4.2 We have heard the rival submissions and considered the materials available on record. The AO has considered the report of Tehsildar to hold that the land is within 8KM from the Municipal limits whereas the ld.AR has also relied on the record in support of the claim that distance from Municipal Limit to land is beyond 8KM. It is pertinent to note that as per simple and plain language of Section 2(14)(iii)(b), the distance from Municipal Limit to the area in which the land is situated has to be considered and not the distance from municipal limit to the land in question. The language of the provision is plain and unambiguous and therefore, the issue requires a proper verification of this fact of distance from the municipal limit to the area in which the land is situated.

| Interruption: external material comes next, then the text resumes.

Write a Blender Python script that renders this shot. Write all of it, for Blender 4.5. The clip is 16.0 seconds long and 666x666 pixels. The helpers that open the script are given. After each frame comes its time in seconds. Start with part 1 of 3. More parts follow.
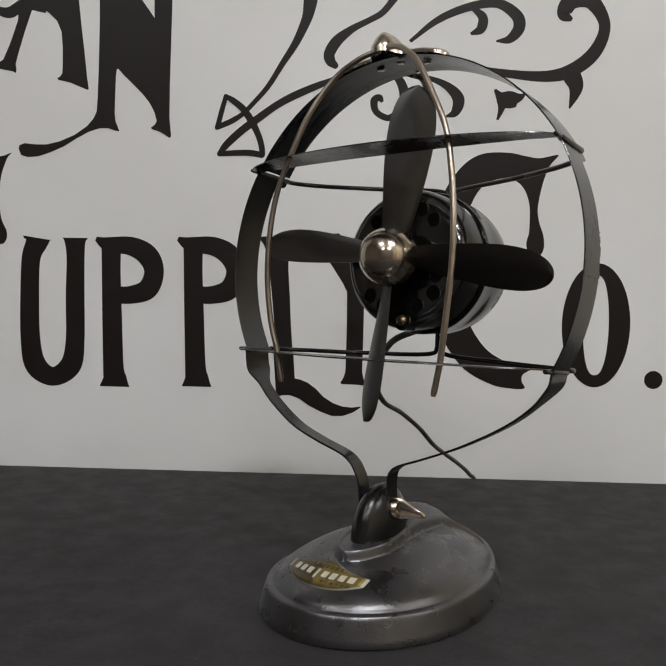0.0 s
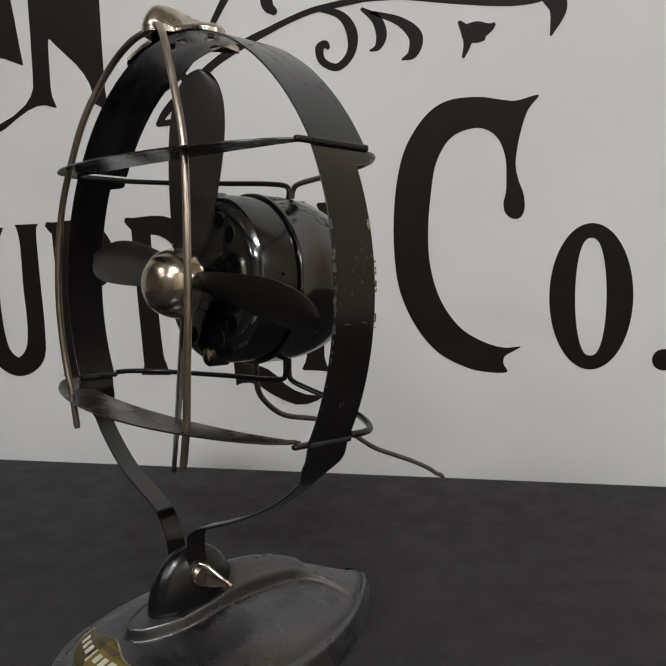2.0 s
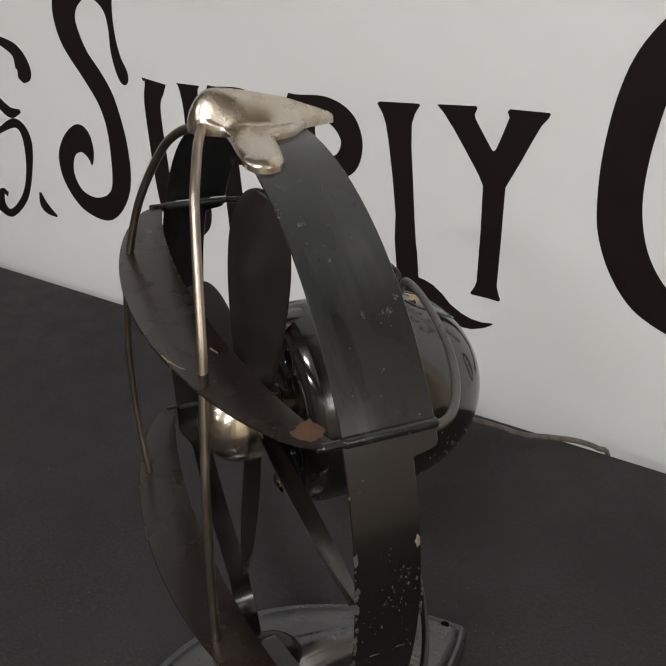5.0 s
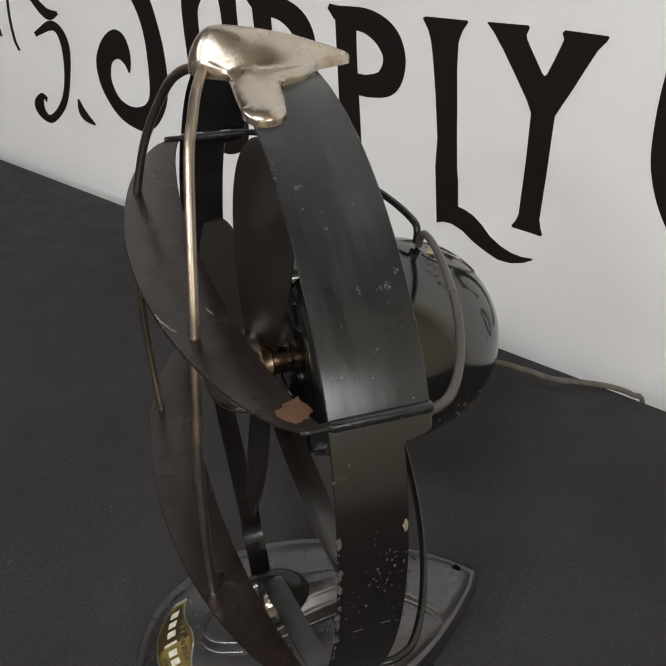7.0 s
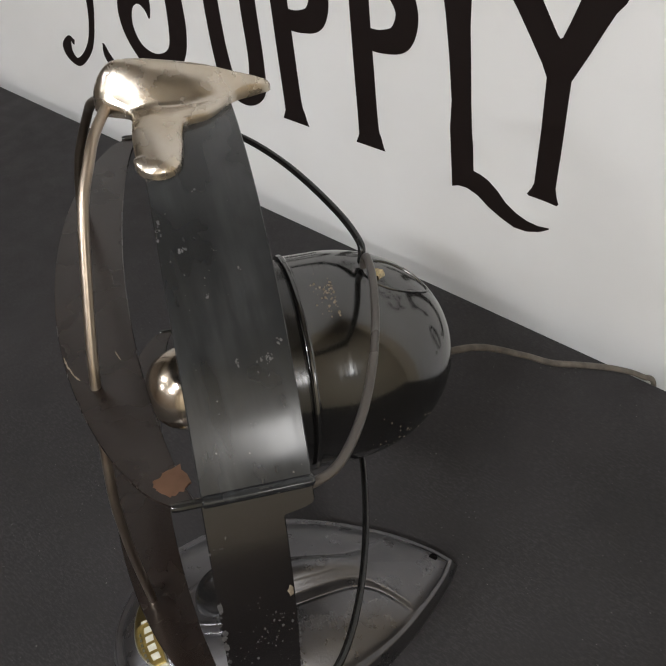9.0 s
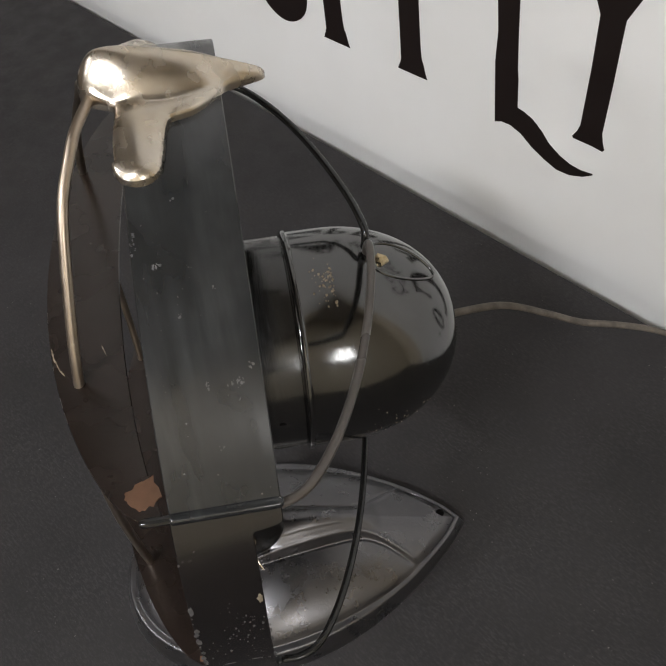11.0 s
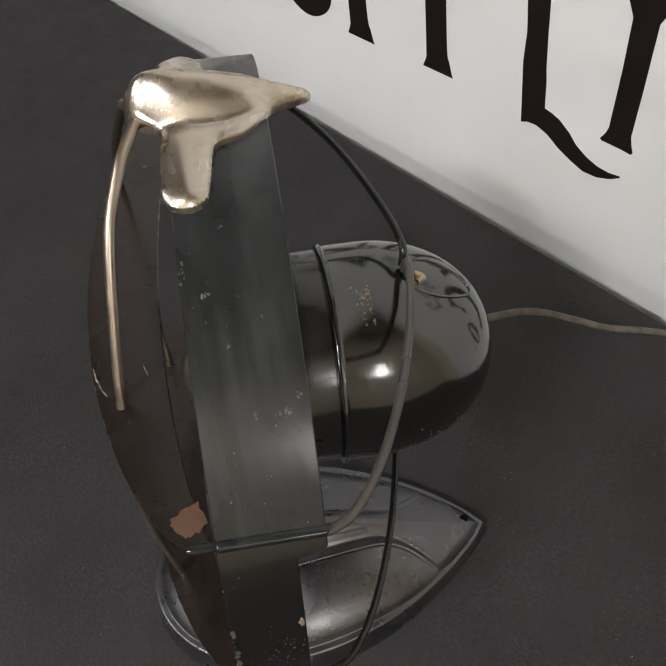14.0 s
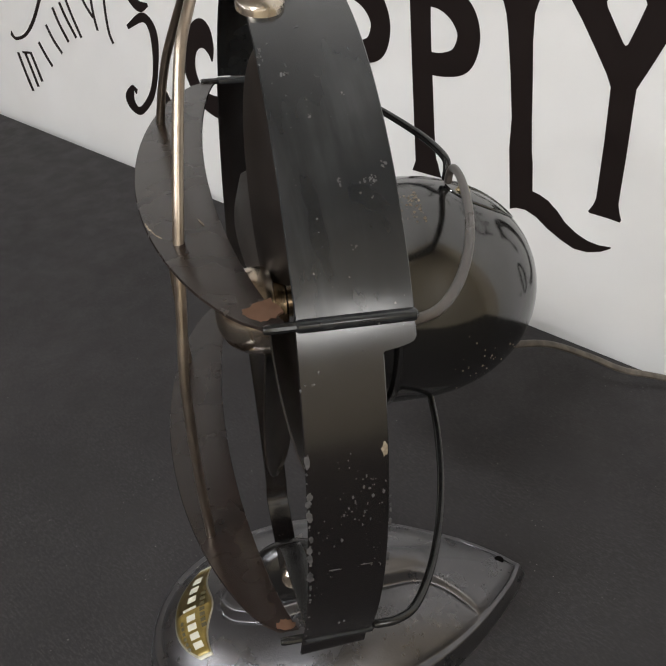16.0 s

Further, where the land is sold for non-agricultural purposes then in view of the decision of this Tribunal dated 6-11-2018 in the case of ACIT vs Sunil Bansal relied on by the ld. DR which has been confirmed by the Hon'ble Jurisdictional High Court, it would not be considered an agricultural land for the purpose of definition of capital asset u/s 2(14) of the Act. Therefore, all these aspects of the matter requires to be verified and examined before adjudication of the issue on merits regarding the assessment of capitals in the hands of the assessee. As regards the claim of cost of improvement, if it is supported by some documentary evidence or sale deed itself manifest some improvement by the assessee after he has purchased the land then the cost of said improvement has to be allowed. It is pertinent to note that there are sale deeds being the deeds of purchase by the assessee and another is deed of sale whereby assessee has sold the land and from comparison of the particulars of the land in these two documents, it can be ascertained whether the assessee has done any improvement work on the land in question. Accordingly, the matter is set aside to the record of the ld. CIT(A) to re-adjudicate the same in the light of the above observation and verification of necessary facts.
In the result, the appeal of the assessee is allowed for Statistical purposes .
Order pronounced in the open court on 13 /12/2019.